If I take your Fugue in E-major from BkII (BWV 878), the exposition has come to settle in the dominant, B major, in bar 19 (we have a full implied cadence in that key), and the bass enters (on B) with what therefore is the subject. As is to be expected at this point, Bach at once embarks upon a stretto, and the tenor enters prematurely at the fifth (F#) in relation to the bass's (B), and therefore provides the answer-in-stretto.



Passing over a treatment of countersubject material & free CP that follows, in bars 26/7, Bach starts a fresh stretto, now in diminution, and in tonally speaking a much more ambiguous context. The soprano starts the party on G# (bar 26) at a moment where we are about to cadence to I(64) in C# minor (perfectly reasonable: relative minor to the main key we're trying to reach again), but at the moment of entry no key is stable enough (yet) to make the 'dominant/tonic' decision sensibly. In purely linear terms, however, it's not so hard at all, for the alto (continuing on its way from previous efforts) slips into the stretto on D#, at the fourth from G#, and is therefore an answer to the soprano's subject. Meanwhile, the other voices going about their business hasten to a full (but very temporary) close in B major (bar 28) where (although harmonically undone by the alto's A natural immediately preceding above) the subject enters in the tenor (still in stretto in diminution) on B, immediately answered at the fourth by the bass and, not to spoil the fun, one more time (still in diminution, bar 30), now at the fifth below its own preceding entry on F#, i.e. at the octave on B, as the last instance of the stretto subject in diminution while, majestically but ever so slyly, the alto heralds the full return (on E, bars 30-32) of the original subject unchanged, immediately above the (bass) stretto subject's very last moments.

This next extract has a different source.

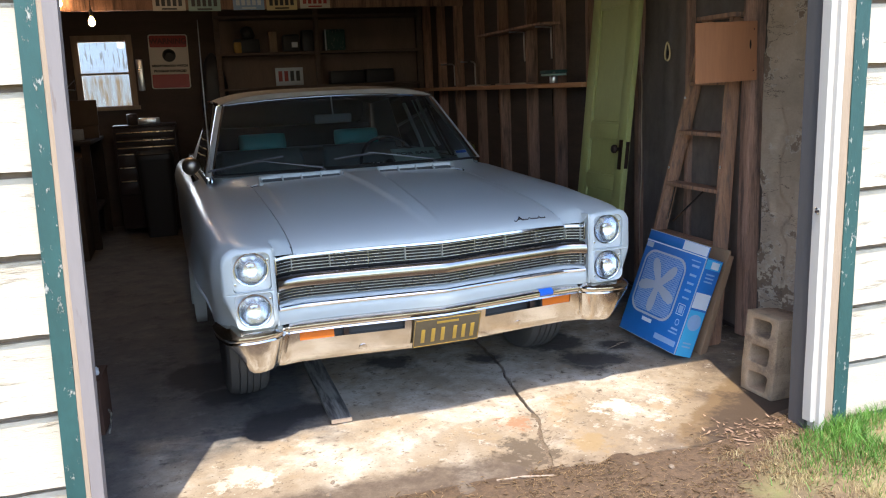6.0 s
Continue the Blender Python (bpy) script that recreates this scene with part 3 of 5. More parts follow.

In harmonic terms, at the point of the alto's subject entry on E in bar 30, we're nowhere near the home key yet -- we're still seemingly trying to get away from the relative minor (and VI in E: that's the sleight of hand Bach is relying on here) 'on the way home' instead -- but in contrapuntal terms this fugue is well and truly back where it started, fully restating the subject on E, unchanged. Job done -- from Bach's point of view. :-)



In determining entries in stretti and other developmental episodes, the only stab you will ever get at identifying subjects and answers, is by arguing it linearly according to intervallic relationships, helped where they can do by any apparent underlying implied or explicit harmonic events. Reverse the importance of those considerations, and you will end up in a morass of harmonic ambiguity not of the fugue writer's making, and that really ain't a pleasant place to be... :-/



Edit:



Yes, profoundly wrong: to treat all voice entries equally as subject entries denies the whole point of the 'drama' of contrapuntal writing as well as the essential principle of voice identity and voice differentiation through voice leading and vigorous part wrting. To suggest, by such a terminology, that a subject entry at the prime and an answer entry at e.g. the fifth are identical, is to deny the entire principle of (fugal) counterpoint altogether, as well as the practical evidence of one's ears. It's as wrong-headed as it is rooted in vertical (harmonic) practice & thinking, where a subject presented in whatever key remains the subject regardless. That is absolutely not the case in counterpoint: the very dynamism and intricacy of the discipline depends on that not being so.



In like manner, identifying the central section of strenuous contrapuntal development and intensification of voice entries as 'modulatory' is equally wrong-headed in that it completely sets the cart before the horse. Comparatively speaking, any modulation is the by-product of the greatly intensified contrapuntal activity at that point, to exhaust the vocal and contrapuntal possibilities of the subject(s) to the limit so that the need to return to a restatement becomes undeniable in contrapuntal terms. To place modulation central would condemn the counterpoint to the role of a vamping-till-ready bit-player in its own fugal theatre, filling space and time while the modulatory ground plan unfolds all around it regardless. That's not the art of fugue, not to mention that it'd be terrible counterpoint.